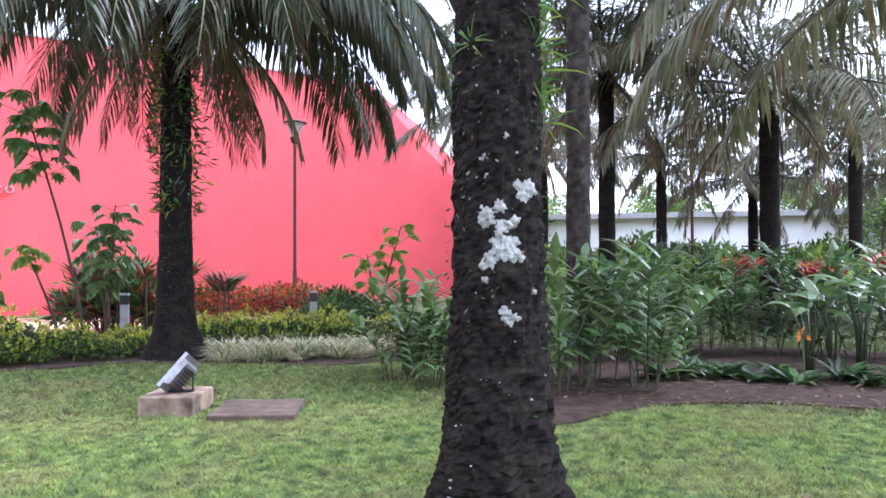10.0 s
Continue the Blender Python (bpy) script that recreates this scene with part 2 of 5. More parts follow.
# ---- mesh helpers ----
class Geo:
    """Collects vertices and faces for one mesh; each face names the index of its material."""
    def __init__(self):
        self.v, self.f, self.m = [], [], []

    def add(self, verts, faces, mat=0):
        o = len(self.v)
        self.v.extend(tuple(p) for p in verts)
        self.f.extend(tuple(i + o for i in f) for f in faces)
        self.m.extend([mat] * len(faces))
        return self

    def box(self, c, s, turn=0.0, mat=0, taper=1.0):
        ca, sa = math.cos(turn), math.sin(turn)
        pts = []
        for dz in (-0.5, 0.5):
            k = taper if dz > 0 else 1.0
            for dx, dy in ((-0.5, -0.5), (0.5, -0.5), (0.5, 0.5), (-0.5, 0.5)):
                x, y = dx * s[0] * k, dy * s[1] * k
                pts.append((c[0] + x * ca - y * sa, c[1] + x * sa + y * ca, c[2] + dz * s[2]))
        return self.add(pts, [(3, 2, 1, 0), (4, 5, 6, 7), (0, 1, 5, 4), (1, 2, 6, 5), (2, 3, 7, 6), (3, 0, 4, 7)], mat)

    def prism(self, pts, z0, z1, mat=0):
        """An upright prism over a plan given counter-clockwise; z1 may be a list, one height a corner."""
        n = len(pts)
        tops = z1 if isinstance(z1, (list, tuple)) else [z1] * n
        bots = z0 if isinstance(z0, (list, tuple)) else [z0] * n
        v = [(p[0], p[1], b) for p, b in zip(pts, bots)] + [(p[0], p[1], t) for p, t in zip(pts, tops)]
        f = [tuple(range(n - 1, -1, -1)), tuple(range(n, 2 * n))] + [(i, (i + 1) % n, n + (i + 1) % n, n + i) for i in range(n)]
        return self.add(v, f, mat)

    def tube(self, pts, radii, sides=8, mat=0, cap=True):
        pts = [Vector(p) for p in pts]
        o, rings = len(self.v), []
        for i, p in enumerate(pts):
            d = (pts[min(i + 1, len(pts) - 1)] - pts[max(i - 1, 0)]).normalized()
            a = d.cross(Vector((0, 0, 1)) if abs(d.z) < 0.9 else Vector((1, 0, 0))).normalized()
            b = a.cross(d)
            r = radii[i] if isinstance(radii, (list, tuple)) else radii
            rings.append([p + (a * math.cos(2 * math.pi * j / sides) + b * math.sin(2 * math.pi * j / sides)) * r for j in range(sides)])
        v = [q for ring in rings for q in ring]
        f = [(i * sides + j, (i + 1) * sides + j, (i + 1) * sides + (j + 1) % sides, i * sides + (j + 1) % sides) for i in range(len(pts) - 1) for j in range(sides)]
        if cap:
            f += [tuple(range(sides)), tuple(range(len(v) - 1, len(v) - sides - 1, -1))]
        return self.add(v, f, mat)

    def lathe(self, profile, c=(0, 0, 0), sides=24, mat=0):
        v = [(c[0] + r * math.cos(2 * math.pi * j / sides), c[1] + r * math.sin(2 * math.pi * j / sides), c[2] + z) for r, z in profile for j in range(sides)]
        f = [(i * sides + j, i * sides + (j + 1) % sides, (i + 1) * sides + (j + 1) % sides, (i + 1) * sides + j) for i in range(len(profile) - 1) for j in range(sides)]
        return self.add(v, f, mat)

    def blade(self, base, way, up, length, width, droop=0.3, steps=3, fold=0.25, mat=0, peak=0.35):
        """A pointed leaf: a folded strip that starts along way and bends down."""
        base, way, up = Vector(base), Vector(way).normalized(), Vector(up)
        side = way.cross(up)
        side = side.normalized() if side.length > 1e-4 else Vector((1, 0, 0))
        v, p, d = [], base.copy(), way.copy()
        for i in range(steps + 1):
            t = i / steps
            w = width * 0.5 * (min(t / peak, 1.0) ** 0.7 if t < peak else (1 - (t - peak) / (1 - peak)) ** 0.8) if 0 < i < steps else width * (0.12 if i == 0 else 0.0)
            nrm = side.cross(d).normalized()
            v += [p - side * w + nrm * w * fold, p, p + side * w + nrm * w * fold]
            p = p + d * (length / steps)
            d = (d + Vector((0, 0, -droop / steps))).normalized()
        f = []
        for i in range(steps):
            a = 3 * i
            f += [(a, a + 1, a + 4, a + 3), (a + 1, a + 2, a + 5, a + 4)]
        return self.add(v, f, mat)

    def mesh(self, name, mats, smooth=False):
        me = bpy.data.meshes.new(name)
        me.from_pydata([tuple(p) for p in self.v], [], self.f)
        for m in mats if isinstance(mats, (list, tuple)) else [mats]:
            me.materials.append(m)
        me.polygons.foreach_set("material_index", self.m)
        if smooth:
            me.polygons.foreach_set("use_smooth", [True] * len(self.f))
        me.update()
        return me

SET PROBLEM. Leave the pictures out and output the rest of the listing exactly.

RESPONSE BELOW.
10.0 s
Continue the Blender Python (bpy) script that recreates this scene with part 2 of 5. More parts follow.
# ---- mesh helpers ----
class Geo:
    """Collects vertices and faces for one mesh; each face names the index of its material."""
    def __init__(self):
        self.v, self.f, self.m = [], [], []

    def add(self, verts, faces, mat=0):
        o = len(self.v)
        self.v.extend(tuple(p) for p in verts)
        self.f.extend(tuple(i + o for i in f) for f in faces)
        self.m.extend([mat] * len(faces))
        return self

    def box(self, c, s, turn=0.0, mat=0, taper=1.0):
        ca, sa = math.cos(turn), math.sin(turn)
        pts = []
        for dz in (-0.5, 0.5):
            k = taper if dz > 0 else 1.0
            for dx, dy in ((-0.5, -0.5), (0.5, -0.5), (0.5, 0.5), (-0.5, 0.5)):
                x, y = dx * s[0] * k, dy * s[1] * k
                pts.append((c[0] + x * ca - y * sa, c[1] + x * sa + y * ca, c[2] + dz * s[2]))
        return self.add(pts, [(3, 2, 1, 0), (4, 5, 6, 7), (0, 1, 5, 4), (1, 2, 6, 5), (2, 3, 7, 6), (3, 0, 4, 7)], mat)

    def prism(self, pts, z0, z1, mat=0):
        """An upright prism over a plan given counter-clockwise; z1 may be a list, one height a corner."""
        n = len(pts)
        tops = z1 if isinstance(z1, (list, tuple)) else [z1] * n
        bots = z0 if isinstance(z0, (list, tuple)) else [z0] * n
        v = [(p[0], p[1], b) for p, b in zip(pts, bots)] + [(p[0], p[1], t) for p, t in zip(pts, tops)]
        f = [tuple(range(n - 1, -1, -1)), tuple(range(n, 2 * n))] + [(i, (i + 1) % n, n + (i + 1) % n, n + i) for i in range(n)]
        return self.add(v, f, mat)

    def tube(self, pts, radii, sides=8, mat=0, cap=True):
        pts = [Vector(p) for p in pts]
        o, rings = len(self.v), []
        for i, p in enumerate(pts):
            d = (pts[min(i + 1, len(pts) - 1)] - pts[max(i - 1, 0)]).normalized()
            a = d.cross(Vector((0, 0, 1)) if abs(d.z) < 0.9 else Vector((1, 0, 0))).normalized()
            b = a.cross(d)
            r = radii[i] if isinstance(radii, (list, tuple)) else radii
            rings.append([p + (a * math.cos(2 * math.pi * j / sides) + b * math.sin(2 * math.pi * j / sides)) * r for j in range(sides)])
        v = [q for ring in rings for q in ring]
        f = [(i * sides + j, (i + 1) * sides + j, (i + 1) * sides + (j + 1) % sides, i * sides + (j + 1) % sides) for i in range(len(pts) - 1) for j in range(sides)]
        if cap:
            f += [tuple(range(sides)), tuple(range(len(v) - 1, len(v) - sides - 1, -1))]
        return self.add(v, f, mat)

    def lathe(self, profile, c=(0, 0, 0), sides=24, mat=0):
        v = [(c[0] + r * math.cos(2 * math.pi * j / sides), c[1] + r * math.sin(2 * math.pi * j / sides), c[2] + z) for r, z in profile for j in range(sides)]
        f = [(i * sides + j, i * sides + (j + 1) % sides, (i + 1) * sides + (j + 1) % sides, (i + 1) * sides + j) for i in range(len(profile) - 1) for j in range(sides)]
        return self.add(v, f, mat)

    def blade(self, base, way, up, length, width, droop=0.3, steps=3, fold=0.25, mat=0, peak=0.35):
        """A pointed leaf: a folded strip that starts along way and bends down."""
        base, way, up = Vector(base), Vector(way).normalized(), Vector(up)
        side = way.cross(up)
        side = side.normalized() if side.length > 1e-4 else Vector((1, 0, 0))
        v, p, d = [], base.copy(), way.copy()
        for i in range(steps + 1):
            t = i / steps
            w = width * 0.5 * (min(t / peak, 1.0) ** 0.7 if t < peak else (1 - (t - peak) / (1 - peak)) ** 0.8) if 0 < i < steps else width * (0.12 if i == 0 else 0.0)
            nrm = side.cross(d).normalized()
            v += [p - side * w + nrm * w * fold, p, p + side * w + nrm * w * fold]
            p = p + d * (length / steps)
            d = (d + Vector((0, 0, -droop / steps))).normalized()
        f = []
        for i in range(steps):
            a = 3 * i
            f += [(a, a + 1, a + 4, a + 3), (a + 1, a + 2, a + 5, a + 4)]
        return self.add(v, f, mat)

    def mesh(self, name, mats, smooth=False):
        me = bpy.data.meshes.new(name)
        me.from_pydata([tuple(p) for p in self.v], [], self.f)
        for m in mats if isinstance(mats, (list, tuple)) else [mats]:
            me.materials.append(m)
        me.polygons.foreach_set("material_index", self.m)
        if smooth:
            me.polygons.foreach_set("use_smooth", [True] * len(self.f))
        me.update()
        return me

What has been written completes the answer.